If the target is 1, assuming output is 0.9, isn’t the loss supposed to be -log(1-0.9)?
If the target is 0, assuming output is 0.2, isn’t the loss supposed to be -log(0.2-0) = -log(0.2)?
Aka, the loss is the difference between output and the target.
So if the target is 1, it should be the difference between 1 and output.
If the target is 0, it should be the difference between 0 and output, in such case, is just the output itself.
Am I understanding it right or did I miss something?
Got it, somehow I was fixated by the thought that the loss gotta be the gap between output and target, thus should be 1-0.9, but didn’t realize that the whole negative log thing already encapsulates the gap concept, so you just need to pass in the output. I should’ve looked at the negative log graph a little more. Thanks for help, Lucas!

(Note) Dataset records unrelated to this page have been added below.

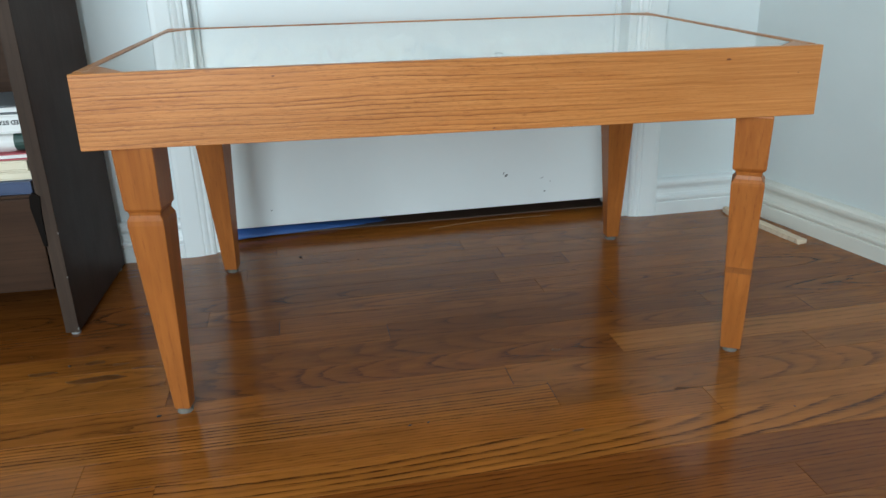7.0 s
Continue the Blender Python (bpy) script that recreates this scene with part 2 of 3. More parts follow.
    m.bump(m.math("SUBTRACT", m.math("MULTIPLY", fine, 0.5), m.math("MULTIPLY", lines, 0.5)), 0.16, 0.0006)
    m.p.inputs["Coat Weight"].default_value, m.p.inputs["Specular IOR Level"].default_value = 0.0, 0.28
    return m.m


OAK_FLOOR = strip_wood("varnished_oak_strip", (0.256, 0.0840, 0.0155), (0.200, 0.0630, 0.0112), (0.046, 0.0138, 0.0036))
DARK = ((0.0470, 0.0255, 0.0180), (0.0380, 0.0200, 0.0140), (0.014, 0.0085, 0.0065))
WALNUT = wood("dark_walnut_laminate", *DARK, 2, 1, 0.5, 0.0, 0.01, 0.0, 0.1, 0.1, 0.02, 0.01, 0.4, 0.3, 0.04, jitter=13.0, gloss=0.09)
WALNUT_FRONT = wood("brown_walnut_front", (0.058, 0.029, 0.016), (0.043, 0.021, 0.012), (0.022, 0.011, 0.007), 0, 2, 0.5, 0.0, 0.012, 0.0, 0.1, 0.1, 0.02, 0.01, 0.6, 0.3, 0.06, jitter=13.0, gloss=0.15)
EDGE_BAND = wood("brown_edge_band", (0.060, 0.040, 0.030), (0.048, 0.032, 0.024), (0.03, 0.02, 0.016), 2, 0, 0.5, 0.0, 0.012, 0.0, 0.1, 0.1, 0.02, 0.01, 0.4, 0.3, 0.03, jitter=13.0, gloss=0.1)
FIGURE = wood("dark_oak_figure", (0.165, 0.060, 0.0145), (0.120, 0.041, 0.0105), (0.055, 0.018, 0.005), 0, 1, 0.3, 0.0, 0.004, gloss=0.1)
RAW_WOOD = wood("raw_pine", (0.80, 0.66, 0.50), (0.70, 0.55, 0.38), (0.30, 0.19, 0.10), 1, 0, 0.7, 0.0, 0.004, 0.0, 0.1, 0.1, 0.02, 0.005, 0.4, 0.3, jitter=5.0)
# The east wall's weaker light is put into a greyer copy of WALL.
WALL_EAST_SHADE = paint("wall_paint_east_shade", (0.635, 0.69, 0.685), 0.55, 0.04)
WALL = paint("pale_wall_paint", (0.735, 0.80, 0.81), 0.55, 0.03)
TRIM = paint("white_gloss_trim", (0.80, 0.85, 0.855), 0.3, 0.03, 0.06)
TRIM_OLD = paint("yellowed_white_trim", (0.68, 0.675, 0.61), 0.35, 0.05, 0.08, (0.45, 0.38, 0.26))
DOOR_PAINT = paint("white_door_paint", (0.835, 0.89, 0.90), 0.35, 0.025, 0.05)
CEILING_PAINT = paint("white_ceiling_paint", (0.8, 0.8, 0.79), 0.8)
SUBFLOOR = paint("dark_joint", (0.018, 0.010, 0.006), 0.8)
GAP_SHADE = paint("door_gap_shade", (0.085, 0.048, 0.031), 0.6)
BLUE = paint("blue_tarp", (0.045, 0.125, 0.36), 0.5)
LINING = paint("taupe_felt_lining", (0.36, 0.305, 0.245), 0.9, 0.06, 0.3)
GLIDE = paint("grey_felt_glide", (0.15, 0.135, 0.115), 0.9, 0.2)
GLIDE_PALE = paint("pale_plastic_glide", (0.30, 0.29, 0.28), 0.6)
BLACK = paint("black_metal", (0.008, 0.006, 0.005), 0.9)
BLACK.node_tree.nodes["Principled BSDF"].inputs["Specular IOR Level"].default_value = 0.1
SCUFF = paint("dark_scuff", (0.13, 0.14, 0.15), 0.8)
PAGES = paint("cream_pages", (0.72, 0.65, 0.50), 0.85, 0.1, 0.4)
PAPER = paint("white_paper", (0.78, 0.79, 0.78), 0.6)
NAVY = paint("navy_cover", (0.045, 0.07, 0.14), 0.4)
RED = paint("faded_red_cover", (0.50, 0.09, 0.11), 0.5)
GREEN_DARK = paint("dark_green_paper", (0.03, 0.07, 0.06), 0.5)
INK = paint("black_ink", (0.02, 0.02, 0.025), 0.6)
TEAL = paint("dark_teal_glaze", (0.002, 0.070, 0.064), 0.9, 0.1)
KNOT = paint("brown_knot", (0.16, 0.046, 0.013), 0.5)
STRAW = paint("brown_straw", (0.33, 0.20, 0.10), 0.7)
CRUMB = paint("dark_crumb", (0.03, 0.02, 0.015), 0.8)


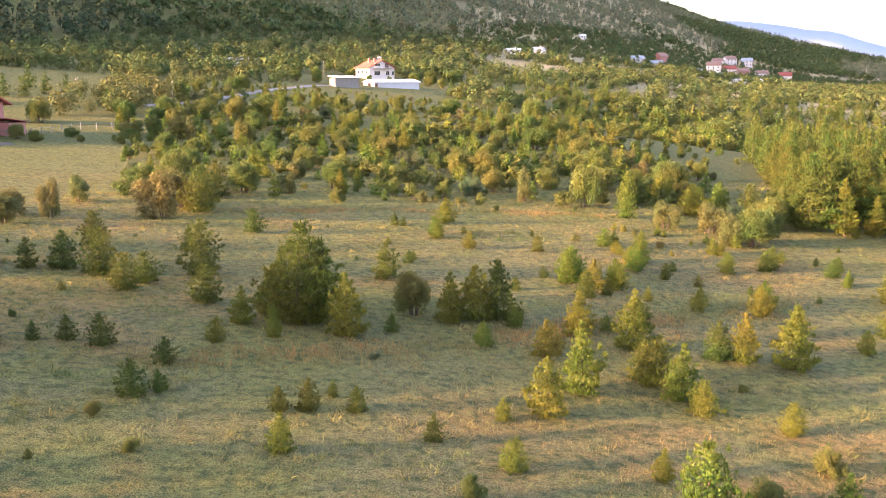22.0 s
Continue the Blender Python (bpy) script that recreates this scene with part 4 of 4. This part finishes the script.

In 06_multicat.ipynb (Google Colab), after the face center coordinates data gets loaded, when you do:
xb,yb = dls.one_batch()
the result is: (torch.Size([64, 3, 240, 320]), torch.Size([64, 1, 2]))
I don’t understand why there is a 3 in the independant variable, 64 means there are 64 items in a mini batch, 240 and 320 are the transformed image size, where does the 3 come from? Can anybody explain?
Why is the validation loss consistently smaller than the training loss?
Is this because there is only one sample in the validation set, and there are many in the training set? And somehow this single validation sample is a good “average” of the training samples (aka, the model captures it quite well). thus, validation loss become much smaller than the training loss?